• Stated problem: Return, exactly as written, the run of lines that begins at the line containing "carried.keyframe_insert(path, frame=frame(t))" and ends at the line containing "scene.view_settings.keyframe_insert(path, frame=frame(t))". Nothing outside that run belongs in the answer.

• Material provided:
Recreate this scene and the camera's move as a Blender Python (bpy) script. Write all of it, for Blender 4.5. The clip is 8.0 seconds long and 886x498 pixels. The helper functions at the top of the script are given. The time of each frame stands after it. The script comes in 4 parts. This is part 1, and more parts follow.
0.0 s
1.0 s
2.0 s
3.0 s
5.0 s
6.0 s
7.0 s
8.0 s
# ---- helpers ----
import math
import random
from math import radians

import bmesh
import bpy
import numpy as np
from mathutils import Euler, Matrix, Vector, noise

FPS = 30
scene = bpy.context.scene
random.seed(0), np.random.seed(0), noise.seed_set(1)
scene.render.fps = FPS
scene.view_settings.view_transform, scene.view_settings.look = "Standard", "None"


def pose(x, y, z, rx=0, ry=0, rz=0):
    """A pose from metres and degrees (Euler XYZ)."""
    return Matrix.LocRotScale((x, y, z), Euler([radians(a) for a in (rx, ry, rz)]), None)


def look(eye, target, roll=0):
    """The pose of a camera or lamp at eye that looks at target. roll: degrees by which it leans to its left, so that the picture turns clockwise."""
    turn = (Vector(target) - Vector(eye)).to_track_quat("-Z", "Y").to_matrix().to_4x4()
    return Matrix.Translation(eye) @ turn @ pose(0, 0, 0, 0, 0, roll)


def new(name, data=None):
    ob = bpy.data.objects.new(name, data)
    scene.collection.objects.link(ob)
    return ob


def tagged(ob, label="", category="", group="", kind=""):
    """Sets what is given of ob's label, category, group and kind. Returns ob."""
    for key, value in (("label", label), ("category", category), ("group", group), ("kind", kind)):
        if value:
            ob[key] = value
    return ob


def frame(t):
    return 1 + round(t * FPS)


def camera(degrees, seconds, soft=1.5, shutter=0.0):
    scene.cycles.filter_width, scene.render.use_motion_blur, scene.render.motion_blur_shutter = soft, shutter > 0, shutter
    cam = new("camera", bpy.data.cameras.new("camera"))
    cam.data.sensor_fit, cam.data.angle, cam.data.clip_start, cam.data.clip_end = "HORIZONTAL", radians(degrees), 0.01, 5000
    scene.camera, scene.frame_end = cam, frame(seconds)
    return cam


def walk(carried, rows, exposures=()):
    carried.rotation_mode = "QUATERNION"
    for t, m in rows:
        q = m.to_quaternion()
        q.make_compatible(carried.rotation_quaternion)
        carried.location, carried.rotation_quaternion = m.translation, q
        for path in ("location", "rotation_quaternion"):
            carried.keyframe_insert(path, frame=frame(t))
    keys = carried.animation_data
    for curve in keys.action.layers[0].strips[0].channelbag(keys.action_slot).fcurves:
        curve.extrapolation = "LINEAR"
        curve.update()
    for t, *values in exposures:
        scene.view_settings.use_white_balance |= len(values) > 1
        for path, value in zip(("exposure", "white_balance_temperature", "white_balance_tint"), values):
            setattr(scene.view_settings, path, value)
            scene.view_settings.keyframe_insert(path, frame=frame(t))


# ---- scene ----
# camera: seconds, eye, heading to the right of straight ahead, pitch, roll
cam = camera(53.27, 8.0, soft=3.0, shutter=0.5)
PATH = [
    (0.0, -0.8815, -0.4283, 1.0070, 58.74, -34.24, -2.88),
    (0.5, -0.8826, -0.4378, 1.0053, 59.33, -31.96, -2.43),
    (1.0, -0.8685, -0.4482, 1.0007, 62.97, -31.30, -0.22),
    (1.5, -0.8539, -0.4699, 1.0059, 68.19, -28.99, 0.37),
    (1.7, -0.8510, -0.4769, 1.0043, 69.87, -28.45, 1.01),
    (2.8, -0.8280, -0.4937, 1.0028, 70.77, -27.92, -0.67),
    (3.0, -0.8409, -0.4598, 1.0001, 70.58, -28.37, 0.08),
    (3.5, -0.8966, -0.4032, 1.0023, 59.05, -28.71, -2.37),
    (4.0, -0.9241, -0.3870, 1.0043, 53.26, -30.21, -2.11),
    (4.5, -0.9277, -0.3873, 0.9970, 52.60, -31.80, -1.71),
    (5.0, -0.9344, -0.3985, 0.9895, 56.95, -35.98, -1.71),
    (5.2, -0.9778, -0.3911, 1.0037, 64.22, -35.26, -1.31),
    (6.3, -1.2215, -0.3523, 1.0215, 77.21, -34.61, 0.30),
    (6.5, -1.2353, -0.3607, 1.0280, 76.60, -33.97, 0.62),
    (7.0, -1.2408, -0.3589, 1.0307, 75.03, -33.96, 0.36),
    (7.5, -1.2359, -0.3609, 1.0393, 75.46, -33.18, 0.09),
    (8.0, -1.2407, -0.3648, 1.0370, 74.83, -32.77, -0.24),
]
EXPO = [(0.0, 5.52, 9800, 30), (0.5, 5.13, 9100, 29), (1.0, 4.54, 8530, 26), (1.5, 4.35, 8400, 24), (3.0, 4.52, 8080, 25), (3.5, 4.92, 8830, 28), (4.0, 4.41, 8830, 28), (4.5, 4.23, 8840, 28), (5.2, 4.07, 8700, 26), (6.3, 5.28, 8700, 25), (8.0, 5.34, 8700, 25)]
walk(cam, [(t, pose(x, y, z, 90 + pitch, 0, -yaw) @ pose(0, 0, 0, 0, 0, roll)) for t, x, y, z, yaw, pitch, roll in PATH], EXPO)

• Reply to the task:
            carried.keyframe_insert(path, frame=frame(t))
    keys = carried.animation_data
    for curve in keys.action.layers[0].strips[0].channelbag(keys.action_slot).fcurves:
        curve.extrapolation = "LINEAR"
        curve.update()
    for t, *values in exposures:
        scene.view_settings.use_white_balance |= len(values) > 1
        for path, value in zip(("exposure", "white_balance_temperature", "white_balance_tint"), values):
            setattr(scene.view_settings, path, value)
            scene.view_settings.keyframe_insert(path, frame=frame(t))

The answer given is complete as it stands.